- _Data_
********************
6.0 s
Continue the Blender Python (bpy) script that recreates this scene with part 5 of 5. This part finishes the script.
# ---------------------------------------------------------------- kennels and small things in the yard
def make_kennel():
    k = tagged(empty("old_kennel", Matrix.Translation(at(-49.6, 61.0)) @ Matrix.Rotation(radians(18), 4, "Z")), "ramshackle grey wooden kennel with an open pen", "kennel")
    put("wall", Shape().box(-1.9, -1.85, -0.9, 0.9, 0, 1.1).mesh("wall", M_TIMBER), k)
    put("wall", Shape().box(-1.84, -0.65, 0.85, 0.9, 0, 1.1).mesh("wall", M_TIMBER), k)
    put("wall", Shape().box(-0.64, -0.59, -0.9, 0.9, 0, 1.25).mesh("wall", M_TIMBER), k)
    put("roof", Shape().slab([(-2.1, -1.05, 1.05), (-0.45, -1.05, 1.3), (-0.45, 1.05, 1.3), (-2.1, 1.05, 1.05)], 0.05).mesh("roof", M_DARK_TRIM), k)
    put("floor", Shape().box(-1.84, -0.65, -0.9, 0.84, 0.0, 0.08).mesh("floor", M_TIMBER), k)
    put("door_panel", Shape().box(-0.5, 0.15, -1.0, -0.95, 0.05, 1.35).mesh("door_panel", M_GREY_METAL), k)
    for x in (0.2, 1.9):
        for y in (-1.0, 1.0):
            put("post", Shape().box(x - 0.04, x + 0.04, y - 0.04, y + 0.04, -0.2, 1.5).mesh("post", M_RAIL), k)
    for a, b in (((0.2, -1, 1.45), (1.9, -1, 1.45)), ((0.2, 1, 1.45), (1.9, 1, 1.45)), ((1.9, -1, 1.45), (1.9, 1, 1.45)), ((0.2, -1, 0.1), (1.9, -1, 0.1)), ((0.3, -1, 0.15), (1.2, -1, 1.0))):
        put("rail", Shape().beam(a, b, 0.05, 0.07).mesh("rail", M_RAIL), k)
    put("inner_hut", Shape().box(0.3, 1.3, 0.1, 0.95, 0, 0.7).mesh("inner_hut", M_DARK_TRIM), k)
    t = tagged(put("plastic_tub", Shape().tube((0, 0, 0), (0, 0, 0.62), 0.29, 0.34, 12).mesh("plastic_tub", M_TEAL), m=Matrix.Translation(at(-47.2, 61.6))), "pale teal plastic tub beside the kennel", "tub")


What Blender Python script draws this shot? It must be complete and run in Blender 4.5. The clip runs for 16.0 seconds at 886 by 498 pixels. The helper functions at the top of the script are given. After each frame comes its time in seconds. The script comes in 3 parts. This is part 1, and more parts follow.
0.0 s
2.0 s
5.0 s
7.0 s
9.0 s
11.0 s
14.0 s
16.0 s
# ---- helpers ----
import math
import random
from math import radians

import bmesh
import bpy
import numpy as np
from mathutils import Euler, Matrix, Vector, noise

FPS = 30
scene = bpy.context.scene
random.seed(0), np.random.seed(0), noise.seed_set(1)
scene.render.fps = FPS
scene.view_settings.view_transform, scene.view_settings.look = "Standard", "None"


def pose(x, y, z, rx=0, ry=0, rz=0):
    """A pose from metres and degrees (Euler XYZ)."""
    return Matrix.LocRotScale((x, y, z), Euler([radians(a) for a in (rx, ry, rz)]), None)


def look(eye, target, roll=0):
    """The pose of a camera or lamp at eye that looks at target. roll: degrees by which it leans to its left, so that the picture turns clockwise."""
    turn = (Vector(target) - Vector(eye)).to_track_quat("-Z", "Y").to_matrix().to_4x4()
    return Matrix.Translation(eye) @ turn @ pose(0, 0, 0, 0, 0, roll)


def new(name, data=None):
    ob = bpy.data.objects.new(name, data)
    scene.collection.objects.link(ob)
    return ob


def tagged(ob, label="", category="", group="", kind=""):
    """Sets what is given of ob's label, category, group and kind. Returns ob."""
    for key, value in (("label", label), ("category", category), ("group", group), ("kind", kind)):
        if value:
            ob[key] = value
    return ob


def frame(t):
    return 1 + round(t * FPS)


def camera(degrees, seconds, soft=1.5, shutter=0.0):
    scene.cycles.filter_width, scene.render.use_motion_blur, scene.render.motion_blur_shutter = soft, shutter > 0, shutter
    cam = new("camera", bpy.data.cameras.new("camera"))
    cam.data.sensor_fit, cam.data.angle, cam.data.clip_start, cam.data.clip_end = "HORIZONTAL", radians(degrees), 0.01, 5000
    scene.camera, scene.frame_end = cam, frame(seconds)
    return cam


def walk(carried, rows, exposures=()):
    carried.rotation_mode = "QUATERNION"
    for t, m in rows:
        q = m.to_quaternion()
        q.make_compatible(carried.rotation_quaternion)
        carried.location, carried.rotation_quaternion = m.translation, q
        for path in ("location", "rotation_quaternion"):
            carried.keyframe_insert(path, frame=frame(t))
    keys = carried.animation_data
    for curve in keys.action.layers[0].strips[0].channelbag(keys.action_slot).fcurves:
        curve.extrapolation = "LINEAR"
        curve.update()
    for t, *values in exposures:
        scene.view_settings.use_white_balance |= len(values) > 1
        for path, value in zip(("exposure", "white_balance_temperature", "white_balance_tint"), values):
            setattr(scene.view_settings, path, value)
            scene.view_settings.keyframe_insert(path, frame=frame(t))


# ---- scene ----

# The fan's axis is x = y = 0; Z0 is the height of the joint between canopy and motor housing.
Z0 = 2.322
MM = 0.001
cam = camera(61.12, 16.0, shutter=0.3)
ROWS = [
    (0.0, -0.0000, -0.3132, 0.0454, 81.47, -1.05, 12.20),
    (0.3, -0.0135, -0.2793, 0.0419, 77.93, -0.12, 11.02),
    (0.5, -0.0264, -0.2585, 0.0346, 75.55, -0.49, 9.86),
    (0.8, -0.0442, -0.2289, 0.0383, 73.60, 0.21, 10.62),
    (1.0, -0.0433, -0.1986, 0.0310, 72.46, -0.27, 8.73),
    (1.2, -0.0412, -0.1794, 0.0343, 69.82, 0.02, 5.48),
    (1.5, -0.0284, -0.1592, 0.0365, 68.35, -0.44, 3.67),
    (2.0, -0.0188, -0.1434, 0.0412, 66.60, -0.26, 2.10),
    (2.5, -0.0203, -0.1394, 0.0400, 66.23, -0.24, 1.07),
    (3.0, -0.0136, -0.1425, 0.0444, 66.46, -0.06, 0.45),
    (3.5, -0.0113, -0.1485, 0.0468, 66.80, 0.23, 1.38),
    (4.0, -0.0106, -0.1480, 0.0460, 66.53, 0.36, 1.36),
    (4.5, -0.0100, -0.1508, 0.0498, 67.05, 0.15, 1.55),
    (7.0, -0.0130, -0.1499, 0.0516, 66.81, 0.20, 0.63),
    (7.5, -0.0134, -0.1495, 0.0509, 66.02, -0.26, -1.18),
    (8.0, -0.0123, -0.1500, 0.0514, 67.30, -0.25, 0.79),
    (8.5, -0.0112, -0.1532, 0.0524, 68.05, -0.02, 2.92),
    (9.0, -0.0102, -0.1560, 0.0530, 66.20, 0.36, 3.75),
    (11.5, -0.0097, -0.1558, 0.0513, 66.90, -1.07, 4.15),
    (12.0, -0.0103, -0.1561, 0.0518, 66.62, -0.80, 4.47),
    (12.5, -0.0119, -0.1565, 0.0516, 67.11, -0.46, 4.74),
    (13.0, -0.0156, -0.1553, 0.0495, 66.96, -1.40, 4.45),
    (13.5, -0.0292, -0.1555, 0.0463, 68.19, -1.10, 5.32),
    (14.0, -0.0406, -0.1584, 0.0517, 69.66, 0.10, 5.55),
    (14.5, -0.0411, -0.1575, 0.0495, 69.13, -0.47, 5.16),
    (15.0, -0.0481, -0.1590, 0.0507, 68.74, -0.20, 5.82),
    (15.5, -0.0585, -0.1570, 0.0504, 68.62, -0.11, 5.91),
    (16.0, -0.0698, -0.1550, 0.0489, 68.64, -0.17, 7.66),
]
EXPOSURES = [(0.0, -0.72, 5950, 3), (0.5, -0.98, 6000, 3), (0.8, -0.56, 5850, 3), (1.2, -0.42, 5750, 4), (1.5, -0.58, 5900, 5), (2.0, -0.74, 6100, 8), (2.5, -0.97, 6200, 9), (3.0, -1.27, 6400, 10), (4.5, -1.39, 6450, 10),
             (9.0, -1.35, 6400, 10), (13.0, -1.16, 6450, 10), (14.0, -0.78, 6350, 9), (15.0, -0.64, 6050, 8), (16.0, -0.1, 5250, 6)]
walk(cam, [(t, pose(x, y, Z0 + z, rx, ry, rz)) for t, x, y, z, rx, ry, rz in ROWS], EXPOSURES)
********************
- _Brief_
Show every line in the entries where the string "path" occurs.

- _Response_
        for path in ("location", "rotation_quaternion"):
            carried.keyframe_insert(path, frame=frame(t))
        for path, value in zip(("exposure", "white_balance_temperature", "white_balance_tint"), values):
            setattr(scene.view_settings, path, value)
            scene.view_settings.keyframe_insert(path, frame=frame(t))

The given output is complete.